If you were ever going to start a gratitude journal, now would be the time to start. Now, when worry is as thick as a winter sweater, and uncertainty hangs in the air alongside pollen.
When you keep a gratitude journal, several things happen.
Here are six:
- You become grounded. Putting pen to paper, it grounds you. Your thoughts are there, staring back at you in black or blue or some other colored ink. There is no backspace, no delete button — no swift erasing of your thoughts. There they stand — and from there, you begin.
- When you look for joy — you find it. It’s there, in little moments and it’s in the big ones. Tiny victories keep you moving forward from one moment to the next.

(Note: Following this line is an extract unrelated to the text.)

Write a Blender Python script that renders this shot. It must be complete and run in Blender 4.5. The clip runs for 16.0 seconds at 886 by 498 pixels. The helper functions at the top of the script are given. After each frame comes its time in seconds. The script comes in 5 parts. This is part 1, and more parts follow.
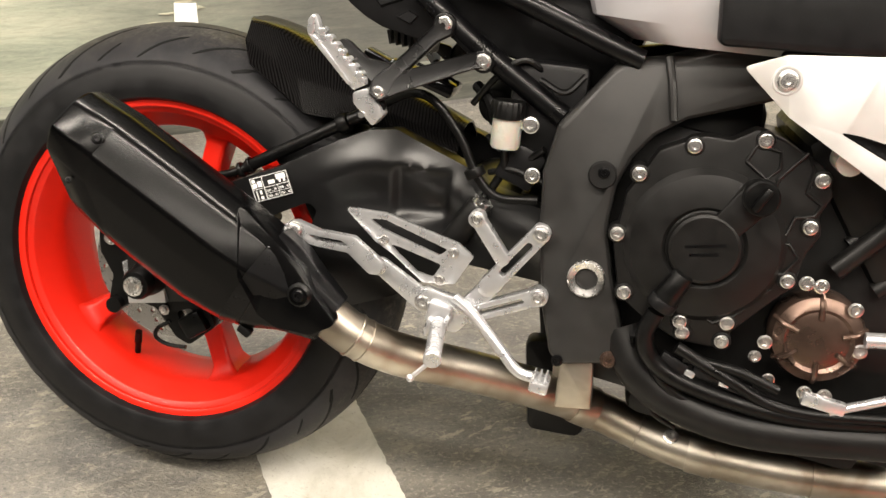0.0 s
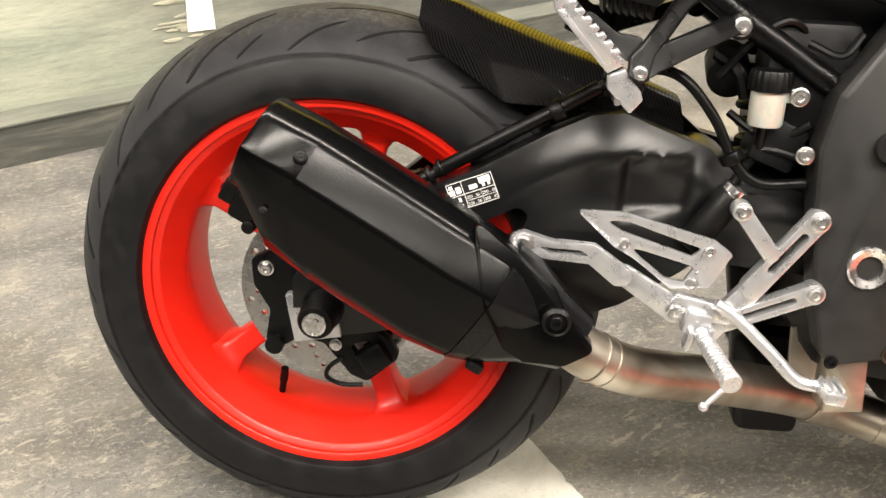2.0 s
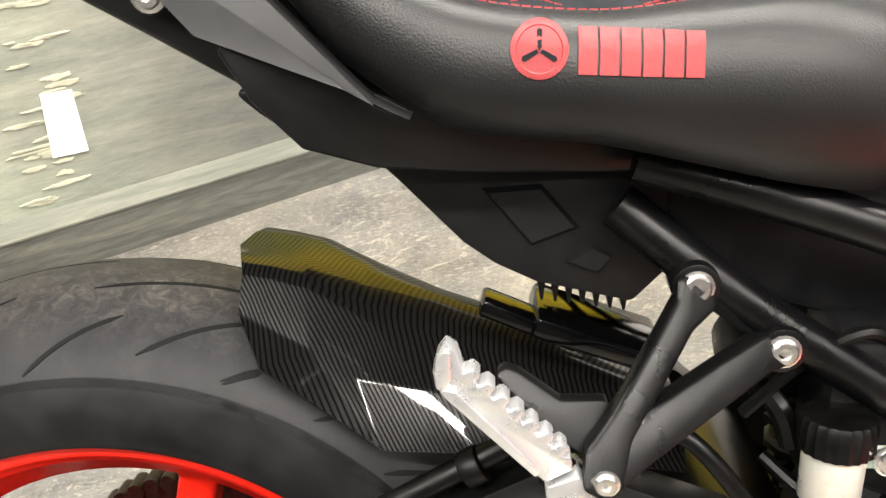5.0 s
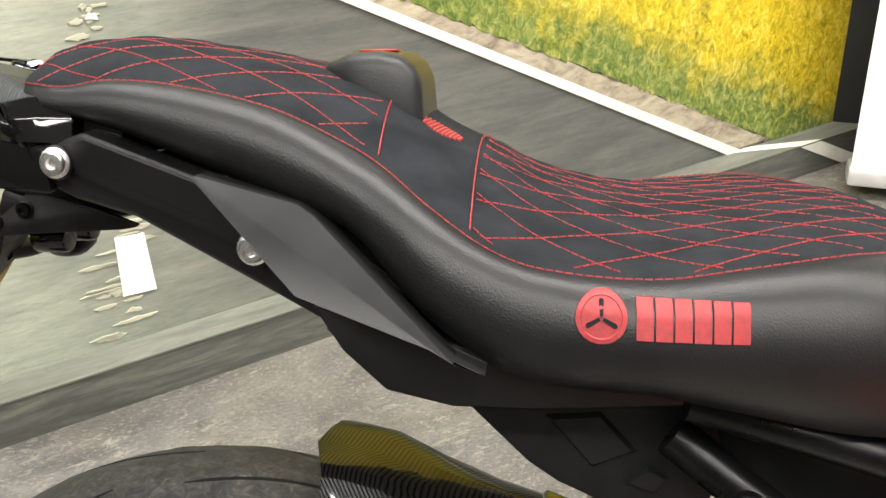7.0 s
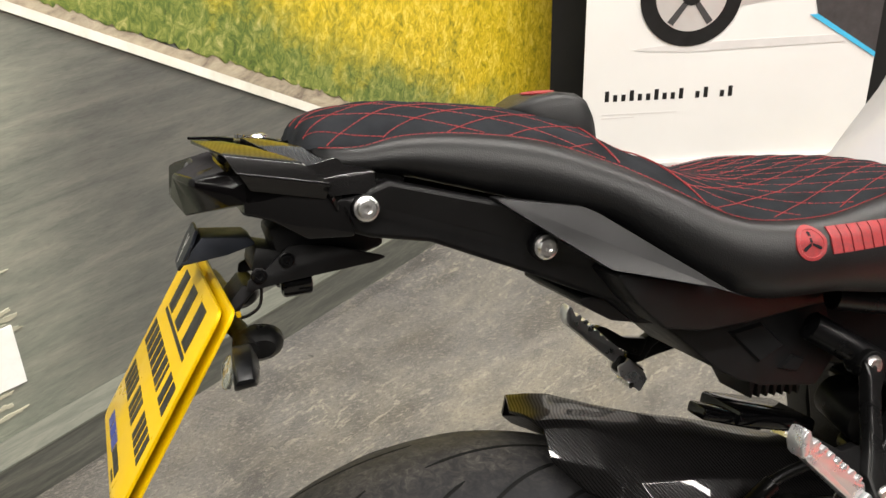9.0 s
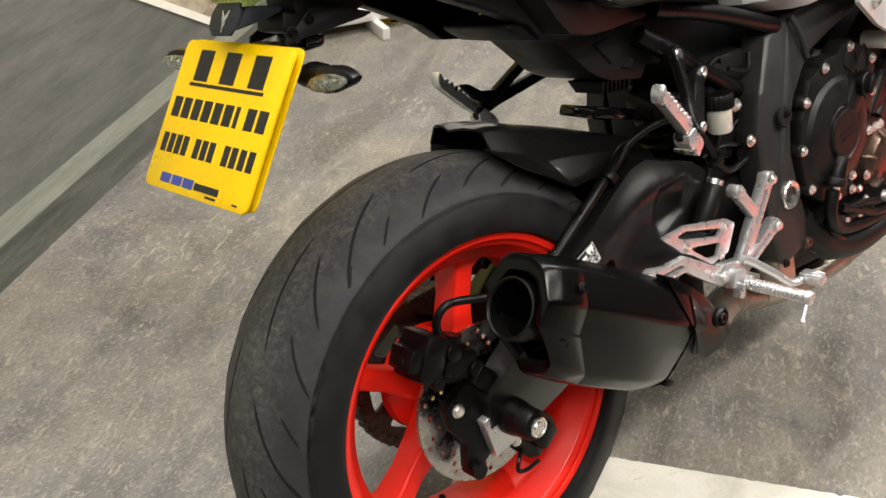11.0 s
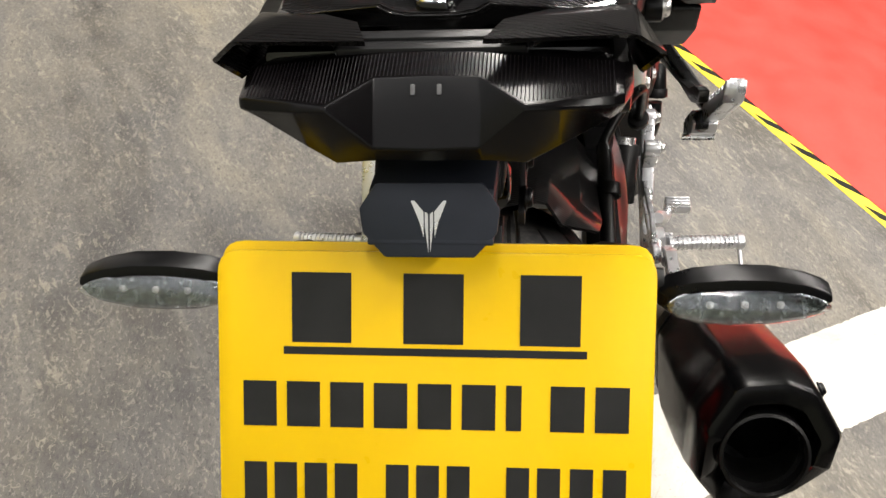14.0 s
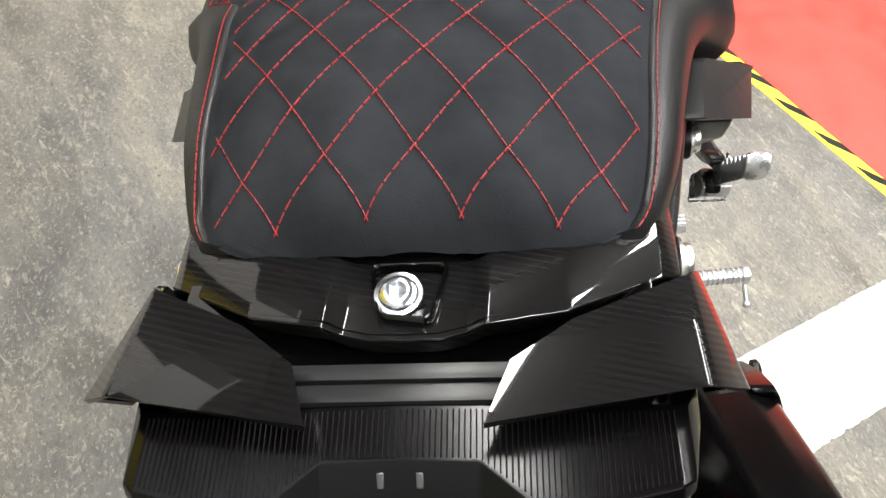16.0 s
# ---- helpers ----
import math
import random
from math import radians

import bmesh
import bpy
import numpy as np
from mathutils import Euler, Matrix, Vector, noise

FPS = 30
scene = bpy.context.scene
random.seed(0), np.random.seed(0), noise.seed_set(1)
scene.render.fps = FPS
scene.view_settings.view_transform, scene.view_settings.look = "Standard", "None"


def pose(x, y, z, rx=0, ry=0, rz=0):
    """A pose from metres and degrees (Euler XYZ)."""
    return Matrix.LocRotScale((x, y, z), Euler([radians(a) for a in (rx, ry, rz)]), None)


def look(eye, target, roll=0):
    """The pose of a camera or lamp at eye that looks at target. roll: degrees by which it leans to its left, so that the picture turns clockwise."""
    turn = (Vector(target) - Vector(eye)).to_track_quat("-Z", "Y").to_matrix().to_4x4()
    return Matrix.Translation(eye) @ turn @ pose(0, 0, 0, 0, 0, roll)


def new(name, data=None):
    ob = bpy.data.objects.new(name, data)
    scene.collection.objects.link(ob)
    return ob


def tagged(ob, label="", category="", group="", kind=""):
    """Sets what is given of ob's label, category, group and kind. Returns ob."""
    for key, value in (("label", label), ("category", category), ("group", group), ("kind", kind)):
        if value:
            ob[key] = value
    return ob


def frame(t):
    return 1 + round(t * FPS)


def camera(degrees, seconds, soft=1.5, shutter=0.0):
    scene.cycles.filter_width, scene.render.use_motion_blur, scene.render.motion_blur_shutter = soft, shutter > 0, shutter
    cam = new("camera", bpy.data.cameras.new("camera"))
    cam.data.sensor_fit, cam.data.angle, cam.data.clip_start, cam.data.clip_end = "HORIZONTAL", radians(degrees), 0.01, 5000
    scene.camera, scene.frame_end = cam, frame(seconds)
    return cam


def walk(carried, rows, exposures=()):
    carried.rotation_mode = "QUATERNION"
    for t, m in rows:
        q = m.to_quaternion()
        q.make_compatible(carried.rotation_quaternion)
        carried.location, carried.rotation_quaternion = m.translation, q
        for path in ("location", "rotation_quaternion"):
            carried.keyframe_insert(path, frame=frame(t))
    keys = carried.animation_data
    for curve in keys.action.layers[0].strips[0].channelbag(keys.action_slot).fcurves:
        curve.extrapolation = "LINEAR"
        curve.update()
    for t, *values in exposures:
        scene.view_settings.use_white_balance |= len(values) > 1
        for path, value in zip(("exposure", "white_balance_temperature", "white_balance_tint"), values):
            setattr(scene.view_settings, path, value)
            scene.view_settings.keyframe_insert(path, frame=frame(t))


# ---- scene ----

- You realize what matters. When you can say that you’re grateful for a roof over your head and clothes on your back and food in your belly — you don’t sweat the small stuff as easily.
- You shift your energy. When you can name the things you are grateful for now, you open yourself up to having gratitude for what will eventually come.
- Perhaps Oprah can explain it better, “Be thankful for what you have; you’ll end up having more. If you concentrate on what you don’t have, you will never, ever have enough.”
- Gratitude changes your mindset — instead of scarcity, you see growth. Instead of being “without,” you know what you do indeed hold.